Sunday, November 18, 2007

In the Beginning...

...I started a blog. Talk about Blank Canvas Anxiety! I'm just diving in, without a clear idea of what subject matter I will cover. I just want to write and share my thoughts with whomever is interested in reading them (hi, Mom.) I came up with the name Cozumel Dreamin by combining one of my favorite vacation spots and one of my favorite things to do. Nothing more glamorous than that. A close runner-up was Choco Mom (one of my favorite things to eat and definitely my favorite thing to be).

Today my daughter auditioned for a part in The Magical Land of Oz, a children's musical being staged by a local theatre organization. At the ripe old age of nine, my child is an "Old Hat" at this kind of thing. She wasn't nervous at all. It is I, always I, who is more nervous. At first she wanted the role of Toto, but Toto has no lines. So then she switched her interest to the Cowardly Lion - a really fun part in my opinion - and now she really wants to be Dorothy. I want her to be Dorothy so badly, that I secretly (or not so secretly now that I've posted it on a blog) imagine myself wrapping my fingers around the neck of the person responsible for denying it to her, if in fact that is what happens. (Okay, now I'm taking a deep breath and smoothing the wrinkles out of my skirt as I gently sit down and re-gather my dignity. Actually I'm not wearing a skirt, but still...). 

The scene wasn't a suprise - A church hallway packed full of Moms and daughters (and a few sons) with neatly combed hair. I know every single Mother there was thinking the same thing. Why don't mothers in these situations just throw away the pretense, get it out in the open, and have a free-for-all-my-daughter-is-more-talented-than-yours Mama Cat fight in the hallway? You know, just to break up the tension a little.

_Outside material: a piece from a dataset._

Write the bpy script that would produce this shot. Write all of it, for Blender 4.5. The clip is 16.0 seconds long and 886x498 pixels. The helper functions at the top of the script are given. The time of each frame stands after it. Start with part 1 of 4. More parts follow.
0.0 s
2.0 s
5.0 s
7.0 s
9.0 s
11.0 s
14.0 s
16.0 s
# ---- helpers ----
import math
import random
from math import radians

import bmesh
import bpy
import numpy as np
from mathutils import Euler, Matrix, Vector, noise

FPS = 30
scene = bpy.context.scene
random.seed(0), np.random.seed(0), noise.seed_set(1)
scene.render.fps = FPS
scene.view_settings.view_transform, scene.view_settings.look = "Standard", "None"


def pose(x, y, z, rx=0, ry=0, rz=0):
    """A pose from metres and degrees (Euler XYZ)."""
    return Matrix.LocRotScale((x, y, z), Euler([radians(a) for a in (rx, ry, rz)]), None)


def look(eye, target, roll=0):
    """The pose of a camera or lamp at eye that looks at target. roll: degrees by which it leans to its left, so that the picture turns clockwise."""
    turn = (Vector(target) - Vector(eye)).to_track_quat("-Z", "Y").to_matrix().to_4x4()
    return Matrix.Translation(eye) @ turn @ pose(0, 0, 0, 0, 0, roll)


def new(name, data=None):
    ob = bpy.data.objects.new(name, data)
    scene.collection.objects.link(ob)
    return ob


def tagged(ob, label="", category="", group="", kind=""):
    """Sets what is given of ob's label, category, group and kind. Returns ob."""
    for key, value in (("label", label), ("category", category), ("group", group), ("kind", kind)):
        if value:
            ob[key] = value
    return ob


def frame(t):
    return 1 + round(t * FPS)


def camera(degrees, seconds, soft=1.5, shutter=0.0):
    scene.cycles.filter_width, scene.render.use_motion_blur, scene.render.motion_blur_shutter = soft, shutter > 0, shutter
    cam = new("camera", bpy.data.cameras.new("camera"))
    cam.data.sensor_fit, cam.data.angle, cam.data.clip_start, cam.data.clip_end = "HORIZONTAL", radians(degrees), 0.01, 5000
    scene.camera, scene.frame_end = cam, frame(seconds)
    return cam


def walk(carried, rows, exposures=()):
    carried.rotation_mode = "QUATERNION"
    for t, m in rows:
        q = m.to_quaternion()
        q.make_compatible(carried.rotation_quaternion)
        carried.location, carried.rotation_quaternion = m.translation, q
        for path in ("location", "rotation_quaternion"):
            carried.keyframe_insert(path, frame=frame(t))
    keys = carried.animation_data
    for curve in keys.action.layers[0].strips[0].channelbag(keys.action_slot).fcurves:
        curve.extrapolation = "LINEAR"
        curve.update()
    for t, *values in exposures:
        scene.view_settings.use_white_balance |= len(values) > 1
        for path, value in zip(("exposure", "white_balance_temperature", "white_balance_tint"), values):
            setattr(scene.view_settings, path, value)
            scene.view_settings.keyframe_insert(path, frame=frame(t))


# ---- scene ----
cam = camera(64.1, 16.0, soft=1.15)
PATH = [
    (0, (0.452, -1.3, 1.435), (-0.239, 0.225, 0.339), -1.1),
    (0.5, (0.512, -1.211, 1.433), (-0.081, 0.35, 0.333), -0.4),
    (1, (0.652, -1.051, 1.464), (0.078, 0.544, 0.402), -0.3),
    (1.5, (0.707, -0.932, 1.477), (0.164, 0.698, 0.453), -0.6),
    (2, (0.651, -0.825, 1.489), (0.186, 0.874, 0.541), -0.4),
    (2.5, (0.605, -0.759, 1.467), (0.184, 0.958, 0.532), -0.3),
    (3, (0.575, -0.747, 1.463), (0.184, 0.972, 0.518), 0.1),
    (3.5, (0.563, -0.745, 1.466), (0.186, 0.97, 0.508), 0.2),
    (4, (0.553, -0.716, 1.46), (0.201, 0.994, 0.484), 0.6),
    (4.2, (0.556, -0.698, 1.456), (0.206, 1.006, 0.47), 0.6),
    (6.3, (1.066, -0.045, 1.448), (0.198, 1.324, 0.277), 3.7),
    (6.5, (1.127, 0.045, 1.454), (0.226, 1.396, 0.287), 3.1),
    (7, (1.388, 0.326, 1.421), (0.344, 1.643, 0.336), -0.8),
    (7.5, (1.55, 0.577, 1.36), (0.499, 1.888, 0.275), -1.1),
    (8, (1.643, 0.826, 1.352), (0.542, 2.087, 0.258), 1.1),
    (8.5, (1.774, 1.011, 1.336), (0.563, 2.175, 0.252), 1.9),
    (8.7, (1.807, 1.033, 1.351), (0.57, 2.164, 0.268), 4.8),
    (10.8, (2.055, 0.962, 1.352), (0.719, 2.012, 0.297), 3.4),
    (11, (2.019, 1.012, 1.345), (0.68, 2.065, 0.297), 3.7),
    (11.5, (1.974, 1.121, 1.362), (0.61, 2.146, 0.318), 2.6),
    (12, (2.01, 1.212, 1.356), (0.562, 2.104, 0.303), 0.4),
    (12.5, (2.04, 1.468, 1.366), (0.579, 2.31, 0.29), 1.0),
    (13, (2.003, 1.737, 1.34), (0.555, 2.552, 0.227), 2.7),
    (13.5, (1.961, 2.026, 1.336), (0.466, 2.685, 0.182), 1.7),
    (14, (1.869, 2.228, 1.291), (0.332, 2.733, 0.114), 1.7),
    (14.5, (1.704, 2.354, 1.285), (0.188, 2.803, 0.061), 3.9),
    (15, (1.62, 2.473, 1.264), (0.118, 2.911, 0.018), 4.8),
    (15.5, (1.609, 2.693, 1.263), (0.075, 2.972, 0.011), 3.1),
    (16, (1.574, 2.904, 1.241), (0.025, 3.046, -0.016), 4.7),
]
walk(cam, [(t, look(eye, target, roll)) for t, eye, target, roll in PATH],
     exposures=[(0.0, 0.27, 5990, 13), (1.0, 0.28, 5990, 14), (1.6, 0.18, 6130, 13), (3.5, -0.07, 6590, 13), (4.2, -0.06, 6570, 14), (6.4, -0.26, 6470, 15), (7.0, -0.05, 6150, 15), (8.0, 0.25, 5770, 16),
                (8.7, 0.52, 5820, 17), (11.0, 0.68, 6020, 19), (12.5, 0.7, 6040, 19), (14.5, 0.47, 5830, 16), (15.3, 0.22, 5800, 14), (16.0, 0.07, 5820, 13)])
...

In all sincerity, I did have a coping strategy. I prayed for a peaceful and clear mind. I took my journal along and planned to find a quiet place to write during the audition. But then I saw a friend and we sat down and began a nice chat. My husband was her grandson's band director about seven years ago, before he switched careers (another story for another time) so we have a lot of memories in common. Her grandaughter is my daughter's age and loves theatre too. So I decided to leave my journal in the car. Then another friend from my writing group joined us - I introduced my two friends, and we had a really wonderful conversation. Before I knew it, it was time to meet up with our kids again.

Wow. Sometimes you get what you pray for - in a different way than you expect.

My daughter felt really great about her audition. And I have to trust the Powers That Be to make the best decision based on the talent they saw today. And I'm sure she will have a great time - no matter what (I say as I smile through gritted teeth).